All of the data should be repeated exactly; pictures are not part of the copy.
## begin Data excerpt
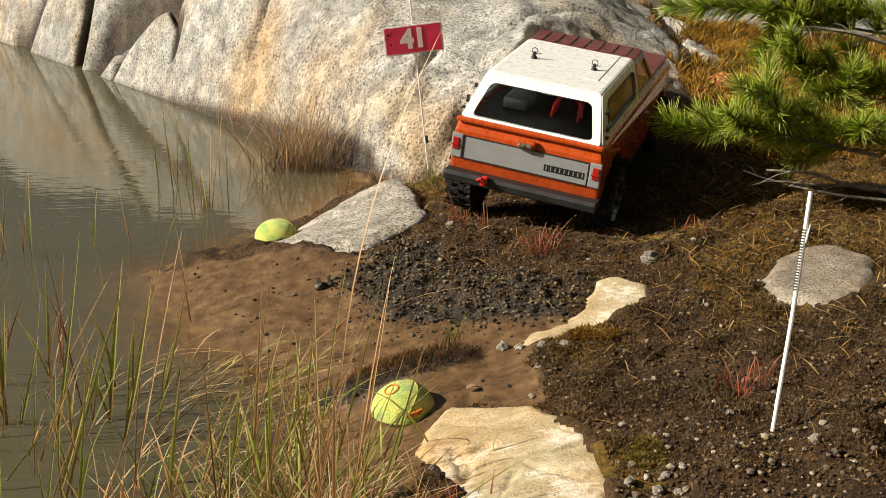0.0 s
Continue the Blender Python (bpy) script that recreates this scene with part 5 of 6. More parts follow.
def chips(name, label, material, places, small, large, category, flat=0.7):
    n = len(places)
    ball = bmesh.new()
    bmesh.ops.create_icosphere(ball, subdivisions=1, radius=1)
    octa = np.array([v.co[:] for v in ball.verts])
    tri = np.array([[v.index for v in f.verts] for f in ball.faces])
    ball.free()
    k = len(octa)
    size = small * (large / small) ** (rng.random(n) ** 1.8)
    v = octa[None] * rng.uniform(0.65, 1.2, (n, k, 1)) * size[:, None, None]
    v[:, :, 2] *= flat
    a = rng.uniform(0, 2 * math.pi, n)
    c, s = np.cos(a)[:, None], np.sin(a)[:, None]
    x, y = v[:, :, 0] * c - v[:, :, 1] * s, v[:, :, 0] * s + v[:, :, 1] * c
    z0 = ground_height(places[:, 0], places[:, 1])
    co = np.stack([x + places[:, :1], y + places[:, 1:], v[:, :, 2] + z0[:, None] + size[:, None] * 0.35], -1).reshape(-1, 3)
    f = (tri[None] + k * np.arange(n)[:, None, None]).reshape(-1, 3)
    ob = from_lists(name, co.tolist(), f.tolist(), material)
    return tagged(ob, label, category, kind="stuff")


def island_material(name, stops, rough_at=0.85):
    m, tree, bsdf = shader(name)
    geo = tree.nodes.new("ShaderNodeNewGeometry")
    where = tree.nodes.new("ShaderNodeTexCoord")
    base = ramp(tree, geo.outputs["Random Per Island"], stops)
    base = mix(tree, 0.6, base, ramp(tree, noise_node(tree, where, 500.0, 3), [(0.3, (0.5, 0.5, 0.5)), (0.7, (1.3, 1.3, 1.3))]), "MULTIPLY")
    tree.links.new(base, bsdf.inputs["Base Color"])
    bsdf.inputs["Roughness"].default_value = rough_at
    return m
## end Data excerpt
Result:
0.0 s
Continue the Blender Python (bpy) script that recreates this scene with part 5 of 6. More parts follow.
def chips(name, label, material, places, small, large, category, flat=0.7):
    n = len(places)
    ball = bmesh.new()
    bmesh.ops.create_icosphere(ball, subdivisions=1, radius=1)
    octa = np.array([v.co[:] for v in ball.verts])
    tri = np.array([[v.index for v in f.verts] for f in ball.faces])
    ball.free()
    k = len(octa)
    size = small * (large / small) ** (rng.random(n) ** 1.8)
    v = octa[None] * rng.uniform(0.65, 1.2, (n, k, 1)) * size[:, None, None]
    v[:, :, 2] *= flat
    a = rng.uniform(0, 2 * math.pi, n)
    c, s = np.cos(a)[:, None], np.sin(a)[:, None]
    x, y = v[:, :, 0] * c - v[:, :, 1] * s, v[:, :, 0] * s + v[:, :, 1] * c
    z0 = ground_height(places[:, 0], places[:, 1])
    co = np.stack([x + places[:, :1], y + places[:, 1:], v[:, :, 2] + z0[:, None] + size[:, None] * 0.35], -1).reshape(-1, 3)
    f = (tri[None] + k * np.arange(n)[:, None, None]).reshape(-1, 3)
    ob = from_lists(name, co.tolist(), f.tolist(), material)
    return tagged(ob, label, category, kind="stuff")


def island_material(name, stops, rough_at=0.85):
    m, tree, bsdf = shader(name)
    geo = tree.nodes.new("ShaderNodeNewGeometry")
    where = tree.nodes.new("ShaderNodeTexCoord")
    base = ramp(tree, geo.outputs["Random Per Island"], stops)
    base = mix(tree, 0.6, base, ramp(tree, noise_node(tree, where, 500.0, 3), [(0.3, (0.5, 0.5, 0.5)), (0.7, (1.3, 1.3, 1.3))]), "MULTIPLY")
    tree.links.new(base, bsdf.inputs["Base Color"])
    bsdf.inputs["Roughness"].default_value = rough_at
    return m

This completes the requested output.